══ Data

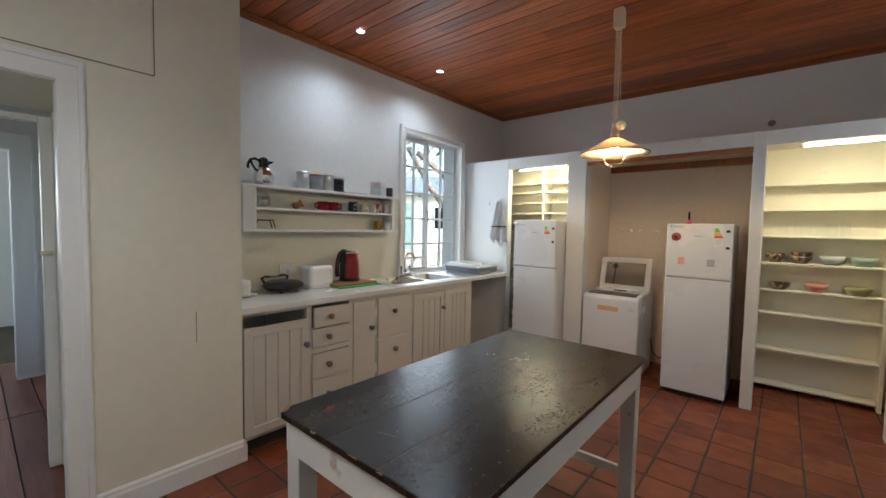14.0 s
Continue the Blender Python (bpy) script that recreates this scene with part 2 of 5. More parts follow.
LEDGLOW = glow("lit_downlight", (0.85, 0.93, 1.0), 6)
BULBGLOW = glow("lit_bulb", (1.0, 0.72, 0.40), 135)

# ---- building helpers ----
def box(bm, x0, x1, y0, y1, z0, z1, bevel=0.0, seg=1):
    vs = bmesh.ops.create_cube(bm, size=1.0, matrix=Matrix.Translation(((x0 + x1) / 2, (y0 + y1) / 2, (z0 + z1) / 2)) @ Matrix.Diagonal((abs(x1 - x0), abs(y1 - y0), abs(z1 - z0), 1)))["verts"]
    if bevel:
        es = {e for v in vs for e in v.link_edges}
        bmesh.ops.bevel(bm, geom=list(es), offset=bevel, segments=seg, affect="EDGES", profile=0.5)
    return bm


def boxes(*rows, bevel=0.0, seg=1):
    bm = bmesh.new()
    for r in rows:
        box(bm, *r, bevel=bevel, seg=seg)
    return bm


def lathe(profile, n=24, at=(0, 0, 0), axis="z"):
    """A turned shape from (radius, height) pairs."""
    bm = bmesh.new()
    rings = []
    for r, z in profile:
        if r < 1e-5:
            rings.append([bm.verts.new((0, 0, z))])
        else:
            rings.append([bm.verts.new((r * math.cos(2 * math.pi * i / n), r * math.sin(2 * math.pi * i / n), z)) for i in range(n)])
    for a, b in zip(rings, rings[1:]):
        for i in range(n):
            j = (i + 1) % n
            quad = [a[i % len(a)], a[j % len(a)], b[j % len(b)], b[i % len(b)]]
            quad = list(dict.fromkeys(quad))
            if len(quad) > 2:
                bm.faces.new(quad)
    turn = {"z": Matrix(), "y": Matrix.Rotation(radians(90), 4, "X"), "x": Matrix.Rotation(radians(90), 4, "Y")}[axis]
    bm.transform(Matrix.Translation(at) @ turn)
    bmesh.ops.recalc_face_normals(bm, faces=bm.faces)
    for f in bm.faces:
        f.smooth = True
    return bm


def tube(points, r, n=8, closed=False):
    """A round rod along points."""
    bm = bmesh.new()
    pts = [Vector(p) for p in points]
    rings = []
    side = None
    for i, p in enumerate(pts):
        a = pts[i - 1] if i or closed else p
        b = pts[(i + 1) % len(pts)] if i < len(pts) - 1 or closed else p
        d = (b - a).normalized()
        if side is None:
            side = d.orthogonal().normalized()
        side = (side - d * side.dot(d)).normalized()
        up = d.cross(side)
        rings.append([bm.verts.new(p + r * (math.cos(2 * math.pi * k / n) * side + math.sin(2 * math.pi * k / n) * up)) for k in range(n)])
    pairs = list(zip(rings, rings[1:])) + ([(rings[-1], rings[0])] if closed else [])
    for a, b in pairs:
        for k in range(n):
            bm.faces.new((a[k], a[(k + 1) % n], b[(k + 1) % n], b[k])).smooth = True
    if not closed:
        bm.faces.new(rings[0][::-1])
        bm.faces.new(rings[-1])
    bmesh.ops.recalc_face_normals(bm, faces=bm.faces)
    return bm




def prism(outline, depth, axis="y", at=0.0, bevel=0.0):
    """An outline of (u, v) pushed along an axis: y keeps (x, z), x keeps (y, z), z keeps (x, y)."""
    bm = bmesh.new()
    def put(u, v, w):
        return {"y": (u, w, v), "x": (w, u, v), "z": (u, v, w)}[axis]
    a = [bm.verts.new(put(u, v, at)) for u, v in outline]
    b = [bm.verts.new(put(u, v, at + depth)) for u, v in outline]
    bm.faces.new(a)
    bm.faces.new(b[::-1])
    for i in range(len(a)):
        j = (i + 1) % len(a)
        bm.faces.new((a[i], b[i], b[j], a[j]))
    bmesh.ops.recalc_face_normals(bm, faces=bm.faces)
    if bevel:
        bmesh.ops.bevel(bm, geom=bm.edges[:], offset=bevel, segments=2, affect="EDGES", profile=0.5)
    return bm


def mesh_of(name, bm, material):
    me = bpy.data.meshes.new(name)
    bm.to_mesh(me)
    bm.free()
    for m in material if isinstance(material, (list, tuple)) else [material]:
        me.materials.append(m)
    return me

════

Short task:
Quote the material word for word, dropping any images it holds.

Reply:
14.0 s
Continue the Blender Python (bpy) script that recreates this scene with part 2 of 5. More parts follow.
LEDGLOW = glow("lit_downlight", (0.85, 0.93, 1.0), 6)
BULBGLOW = glow("lit_bulb", (1.0, 0.72, 0.40), 135)

# ---- building helpers ----
def box(bm, x0, x1, y0, y1, z0, z1, bevel=0.0, seg=1):
    vs = bmesh.ops.create_cube(bm, size=1.0, matrix=Matrix.Translation(((x0 + x1) / 2, (y0 + y1) / 2, (z0 + z1) / 2)) @ Matrix.Diagonal((abs(x1 - x0), abs(y1 - y0), abs(z1 - z0), 1)))["verts"]
    if bevel:
        es = {e for v in vs for e in v.link_edges}
        bmesh.ops.bevel(bm, geom=list(es), offset=bevel, segments=seg, affect="EDGES", profile=0.5)
    return bm


def boxes(*rows, bevel=0.0, seg=1):
    bm = bmesh.new()
    for r in rows:
        box(bm, *r, bevel=bevel, seg=seg)
    return bm


def lathe(profile, n=24, at=(0, 0, 0), axis="z"):
    """A turned shape from (radius, height) pairs."""
    bm = bmesh.new()
    rings = []
    for r, z in profile:
        if r < 1e-5:
            rings.append([bm.verts.new((0, 0, z))])
        else:
            rings.append([bm.verts.new((r * math.cos(2 * math.pi * i / n), r * math.sin(2 * math.pi * i / n), z)) for i in range(n)])
    for a, b in zip(rings, rings[1:]):
        for i in range(n):
            j = (i + 1) % n
            quad = [a[i % len(a)], a[j % len(a)], b[j % len(b)], b[i % len(b)]]
            quad = list(dict.fromkeys(quad))
            if len(quad) > 2:
                bm.faces.new(quad)
    turn = {"z": Matrix(), "y": Matrix.Rotation(radians(90), 4, "X"), "x": Matrix.Rotation(radians(90), 4, "Y")}[axis]
    bm.transform(Matrix.Translation(at) @ turn)
    bmesh.ops.recalc_face_normals(bm, faces=bm.faces)
    for f in bm.faces:
        f.smooth = True
    return bm


def tube(points, r, n=8, closed=False):
    """A round rod along points."""
    bm = bmesh.new()
    pts = [Vector(p) for p in points]
    rings = []
    side = None
    for i, p in enumerate(pts):
        a = pts[i - 1] if i or closed else p
        b = pts[(i + 1) % len(pts)] if i < len(pts) - 1 or closed else p
        d = (b - a).normalized()
        if side is None:
            side = d.orthogonal().normalized()
        side = (side - d * side.dot(d)).normalized()
        up = d.cross(side)
        rings.append([bm.verts.new(p + r * (math.cos(2 * math.pi * k / n) * side + math.sin(2 * math.pi * k / n) * up)) for k in range(n)])
    pairs = list(zip(rings, rings[1:])) + ([(rings[-1], rings[0])] if closed else [])
    for a, b in pairs:
        for k in range(n):
            bm.faces.new((a[k], a[(k + 1) % n], b[(k + 1) % n], b[k])).smooth = True
    if not closed:
        bm.faces.new(rings[0][::-1])
        bm.faces.new(rings[-1])
    bmesh.ops.recalc_face_normals(bm, faces=bm.faces)
    return bm




def prism(outline, depth, axis="y", at=0.0, bevel=0.0):
    """An outline of (u, v) pushed along an axis: y keeps (x, z), x keeps (y, z), z keeps (x, y)."""
    bm = bmesh.new()
    def put(u, v, w):
        return {"y": (u, w, v), "x": (w, u, v), "z": (u, v, w)}[axis]
    a = [bm.verts.new(put(u, v, at)) for u, v in outline]
    b = [bm.verts.new(put(u, v, at + depth)) for u, v in outline]
    bm.faces.new(a)
    bm.faces.new(b[::-1])
    for i in range(len(a)):
        j = (i + 1) % len(a)
        bm.faces.new((a[i], b[i], b[j], a[j]))
    bmesh.ops.recalc_face_normals(bm, faces=bm.faces)
    if bevel:
        bmesh.ops.bevel(bm, geom=bm.edges[:], offset=bevel, segments=2, affect="EDGES", profile=0.5)
    return bm


def mesh_of(name, bm, material):
    me = bpy.data.meshes.new(name)
    bm.to_mesh(me)
    bm.free()
    for m in material if isinstance(material, (list, tuple)) else [material]:
        me.materials.append(m)
    return me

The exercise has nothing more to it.